Por conta disso, houve uma mobilização entre os organizadores dos atos para buscar a presença de representantes de forças políticas fora da esquerda para ampliar o alcance dos protestos. Mas alguns dos principais nomes da chamada terceira via estarão ausentes.
O governador de São Paulo, João Doria, estará em Minas Gerais buscando atrair votos dos tucanos locais para vencer as prévias do PSDB. Seu principal oponente na disputa interna, o governador do Rio Grande do Sul, Eduardo Leite, iniciará neste sábado uma viagem oficial para a Espanha. Outros nomes citados como possíveis candidatos da terceira via, como o ex-juiz Sérgio Moro e o presidente do Senado, Rodrigo Pacheco (DEM), nem sequer admitem ainda a possibilidade de concorrer ao Planalto e não estarão nos atos. Dois outros pré-candidatos presidenciais, a senadora Simone Tebet (MDB-MS) e o senador Alessandro Vieira (Cidadania-SE), também deverão se ausentar por causa de questões pessoais.
Candidato do PDT, Ciro Gomes será o principal nome presente aos atos de fora da polarização entre Lula e Bolsonaro. Será a primeira vez que se reencontrará no mesmo palanque que as lideranças petistas, com quem vive às turras desde a campanha presidencial de 2018. Ciro entende que o movimento de defesa da democracia e contra o governo de Bolsonaro precisa unir todas as forças possíveis que tenham esse mesmo objetivo.
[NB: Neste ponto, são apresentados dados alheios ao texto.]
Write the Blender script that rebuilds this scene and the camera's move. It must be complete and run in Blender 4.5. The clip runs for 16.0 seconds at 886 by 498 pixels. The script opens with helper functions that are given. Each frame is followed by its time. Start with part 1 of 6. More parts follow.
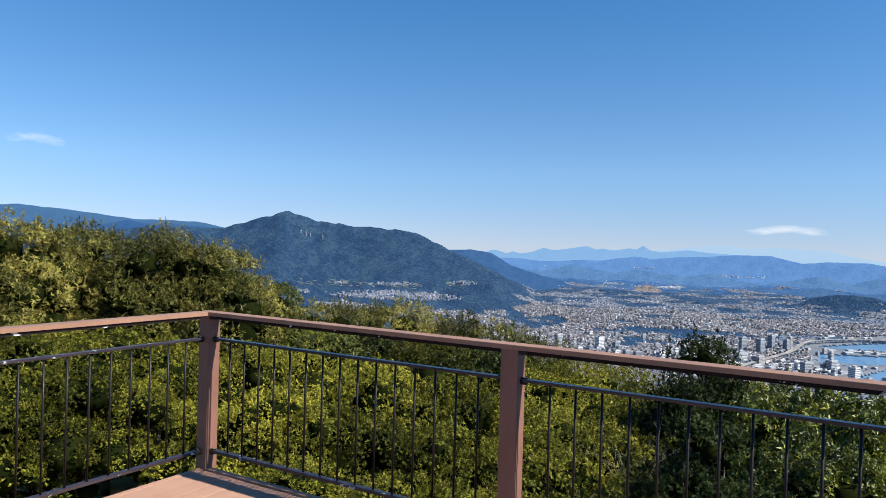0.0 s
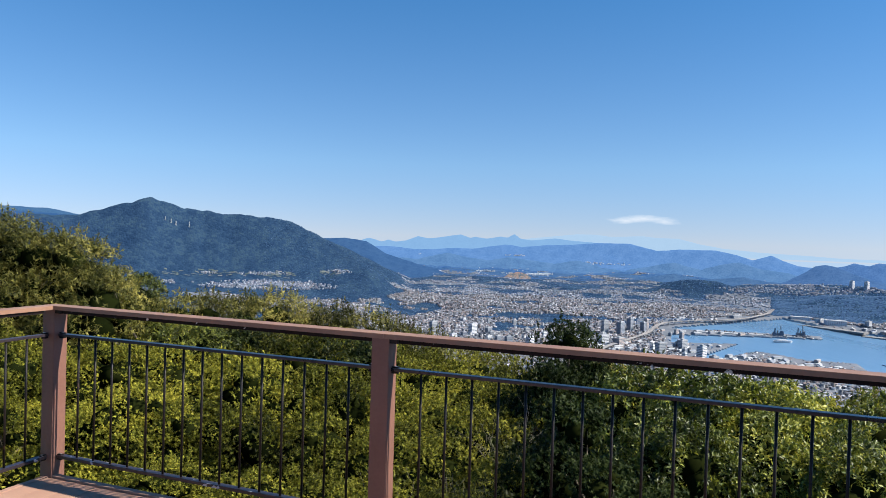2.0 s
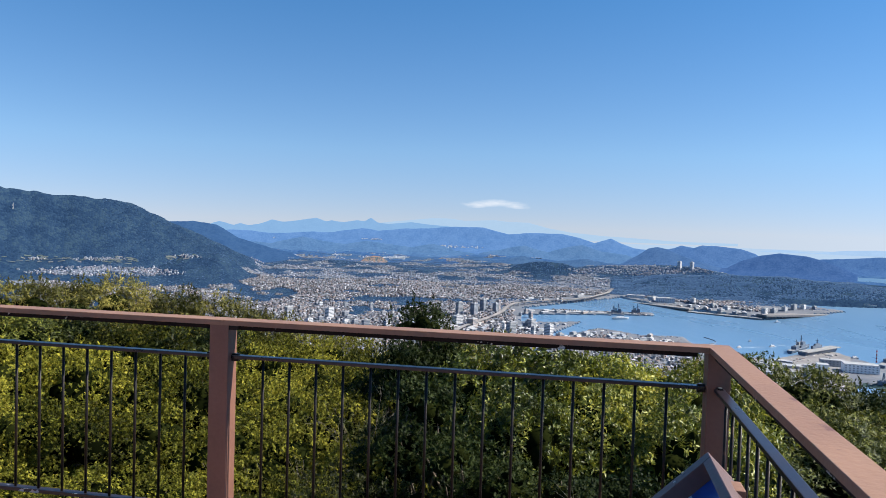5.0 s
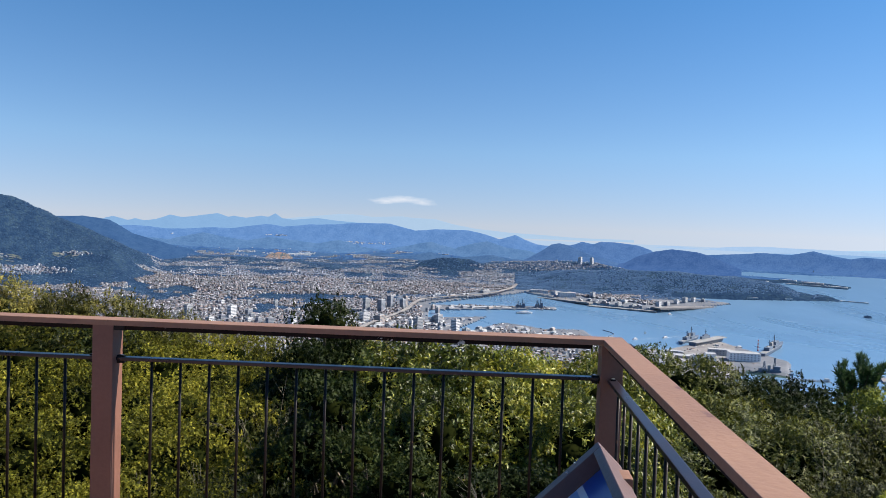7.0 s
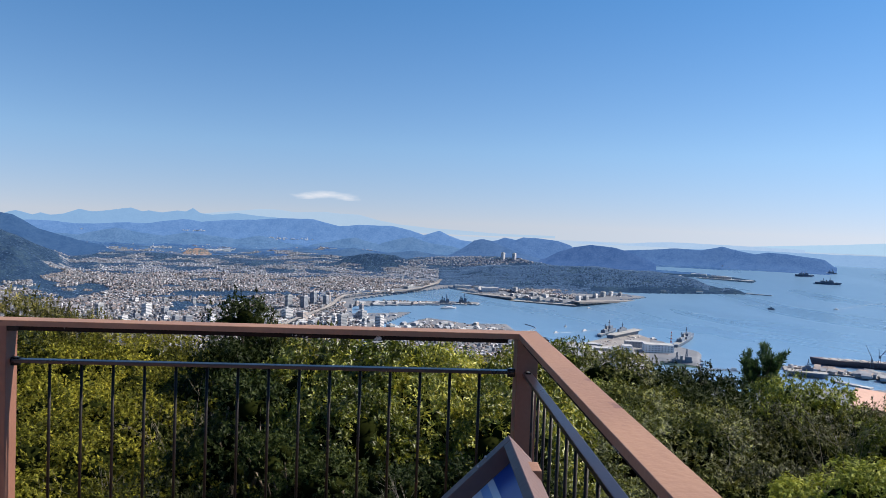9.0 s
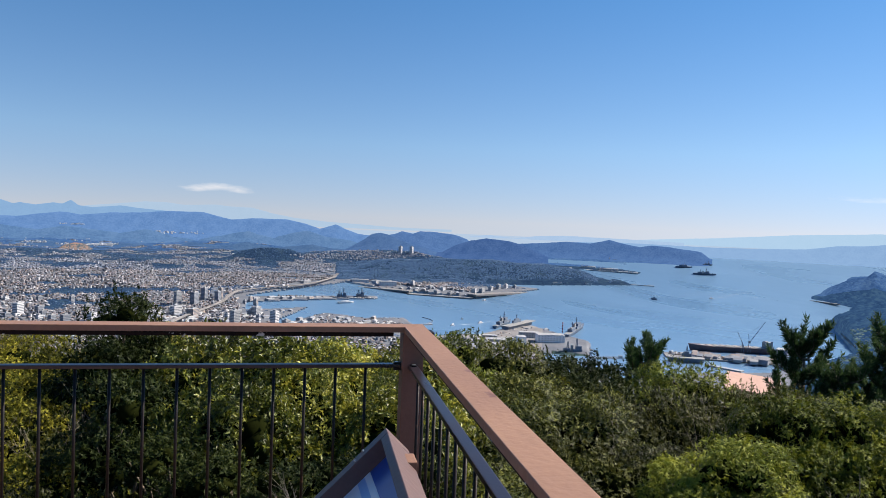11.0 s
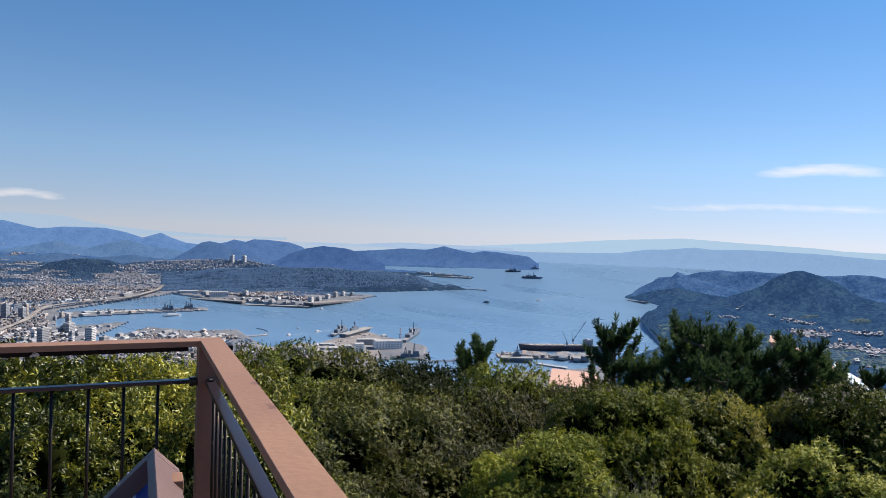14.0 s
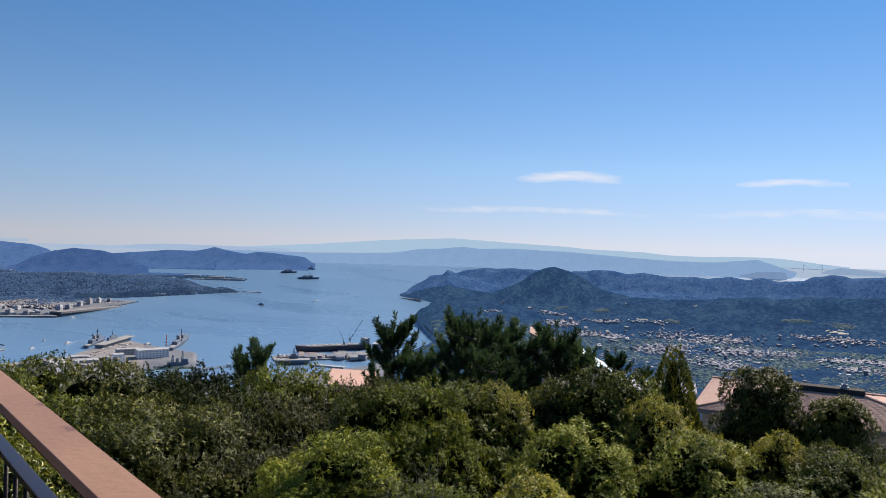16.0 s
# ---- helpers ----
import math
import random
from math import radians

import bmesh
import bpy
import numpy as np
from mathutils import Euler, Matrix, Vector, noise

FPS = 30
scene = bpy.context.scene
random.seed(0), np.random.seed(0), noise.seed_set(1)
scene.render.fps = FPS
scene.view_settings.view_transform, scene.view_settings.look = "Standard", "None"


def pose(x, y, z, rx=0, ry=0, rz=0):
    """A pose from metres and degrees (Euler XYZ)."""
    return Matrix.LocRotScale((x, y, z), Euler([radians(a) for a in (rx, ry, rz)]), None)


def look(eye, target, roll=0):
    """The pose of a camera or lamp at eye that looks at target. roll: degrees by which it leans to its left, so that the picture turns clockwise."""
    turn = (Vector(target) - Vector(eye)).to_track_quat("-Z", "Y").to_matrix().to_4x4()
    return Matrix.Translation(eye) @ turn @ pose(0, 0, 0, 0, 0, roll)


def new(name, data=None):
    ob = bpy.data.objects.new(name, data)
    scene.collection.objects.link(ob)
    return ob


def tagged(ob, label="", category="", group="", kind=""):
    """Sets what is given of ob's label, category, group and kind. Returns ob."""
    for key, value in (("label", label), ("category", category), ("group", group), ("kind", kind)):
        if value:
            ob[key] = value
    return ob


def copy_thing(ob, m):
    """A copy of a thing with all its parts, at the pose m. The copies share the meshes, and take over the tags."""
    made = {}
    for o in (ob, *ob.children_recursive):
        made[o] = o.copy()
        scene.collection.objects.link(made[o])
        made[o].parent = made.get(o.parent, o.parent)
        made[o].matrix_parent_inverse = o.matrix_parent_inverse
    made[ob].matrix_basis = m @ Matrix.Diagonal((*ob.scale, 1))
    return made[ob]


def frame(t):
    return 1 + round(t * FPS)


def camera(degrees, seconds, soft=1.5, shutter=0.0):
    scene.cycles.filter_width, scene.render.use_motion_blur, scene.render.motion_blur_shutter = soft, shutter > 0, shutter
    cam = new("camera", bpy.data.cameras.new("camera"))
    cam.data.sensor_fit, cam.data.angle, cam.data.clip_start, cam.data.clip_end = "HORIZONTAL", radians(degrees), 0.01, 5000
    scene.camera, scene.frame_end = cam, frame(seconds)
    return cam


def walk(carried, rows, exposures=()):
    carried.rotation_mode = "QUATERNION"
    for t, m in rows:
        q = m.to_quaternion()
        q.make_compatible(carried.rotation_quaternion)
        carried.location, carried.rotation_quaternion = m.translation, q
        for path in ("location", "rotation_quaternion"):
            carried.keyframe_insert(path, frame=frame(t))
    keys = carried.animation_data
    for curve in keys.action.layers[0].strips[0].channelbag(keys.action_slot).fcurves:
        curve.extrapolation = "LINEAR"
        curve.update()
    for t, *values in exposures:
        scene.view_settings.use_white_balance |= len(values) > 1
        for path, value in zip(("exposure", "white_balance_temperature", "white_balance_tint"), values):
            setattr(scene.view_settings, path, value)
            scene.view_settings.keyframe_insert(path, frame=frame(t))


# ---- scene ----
EYE_Z = 1.62          # eye above the deck boards
SEA = -358.4          # sea level below the deck
cam = camera(63.7, 16.0, soft=0.42)


def facing(x, y, z, az, pitch, roll):
    """A camera pose: az clockwise from +y, pitch up, roll, in degrees."""
    return pose(x, y, z) @ pose(0, 0, 0, 0, 0, -az) @ pose(0, 0, 0, 90 + pitch) @ pose(0, 0, 0, 0, 0, ROLL * roll)


ROLL = 1.0
PATH = [
    (0.0, -0.138, -0.079, 1.632, 0.00, -0.32, 1.66),
    (0.5, -0.139, -0.040, 1.634, 2.25, -0.71, 1.44),
    (1.0, -0.129, -0.018, 1.635, 4.84, -0.74, 1.50),
    (1.5, -0.127, 0.002, 1.625, 7.71, -0.77, 1.60),
    (2.0, -0.109, -0.023, 1.630, 10.02, -0.97, 1.67),
    (2.5, -0.100, -0.036, 1.631, 11.93, -1.19, 1.59),
    (3.0, -0.084, -0.042, 1.633, 14.11, -1.34, 1.43),
    (3.5, -0.063, -0.019, 1.629, 16.15, -1.60, 1.36),
    (4.0, -0.058, -0.020, 1.627, 17.92, -1.73, 1.52),
    (6.5, -0.008, -0.003, 1.621, 27.14, -2.07, 1.94),
    (7.0, -0.000, -0.000, 1.620, 29.00, -2.00, 1.99),
    (7.5, 0.011, 0.005, 1.615, 30.83, -2.06, 2.01),
    (8.0, 0.023, -0.000, 1.617, 32.19, -2.30, 1.97),
    (8.5, 0.031, -0.001, 1.618, 33.58, -2.21, 2.04),
    (11.0, 0.082, -0.038, 1.620, 43.34, -2.31, 2.30),
    (11.5, 0.089, -0.054, 1.623, 46.08, -2.26, 2.22),
    (12.0, 0.091, -0.068, 1.626, 48.58, -2.09, 2.31),
    (12.5, 0.114, -0.079, 1.627, 51.72, -1.99, 2.33),
    (13.0, 0.124, -0.125, 1.639, 54.32, -1.54, 2.14),
    (13.5, 0.125, -0.193, 1.647, 55.51, -1.24, 1.93),
    (14.0, 0.163, -0.194, 1.637, 56.36, -1.25, 1.97),
    (14.5, 0.166, -0.139, 1.639, 60.14, -1.21, 1.54),
    (15.0, 0.116, -0.084, 1.642, 66.47, -1.22, 1.20),
    (15.5, 0.082, -0.085, 1.640, 70.75, -0.92, 1.57),
    (16.0, 0.082, -0.085, 1.640, 74.18, -0.65, 1.80),
]
walk(cam, [(t, facing(x, y, z, a, p, r)) for t, x, y, z, a, p, r in PATH],
     exposures=[(0.0, 1.04, 6600, 8), (4.0, 1.03, 6700, 9), (8.0, 0.95, 6950, 12), (11.0, 0.92, 7200, 13), (13.5, 0.88, 7300, 14), (16.0, 0.68, 7300, 16)])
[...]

Os sindicatos também querem que a força dos protestos coloque pressão sobre o presidente da Câmara, Arthur Lira (PP-AL), aliado de Bolsonaro, para que coloque em pauta algum dos pedidos de impeachment. "Dia 2 de Outubro é a união do Brasil contra esse desgoverno do Bolsonaro. Vamos para as ruas, mostrar que o povo brasileiro defende a democracia e não aguenta mais viver em um país com a gasolina a R$ 7 e gás de cozinha a R$ 120", defendeu o deputado Paulinho Pereira (SP), principal líder da Força Sindical.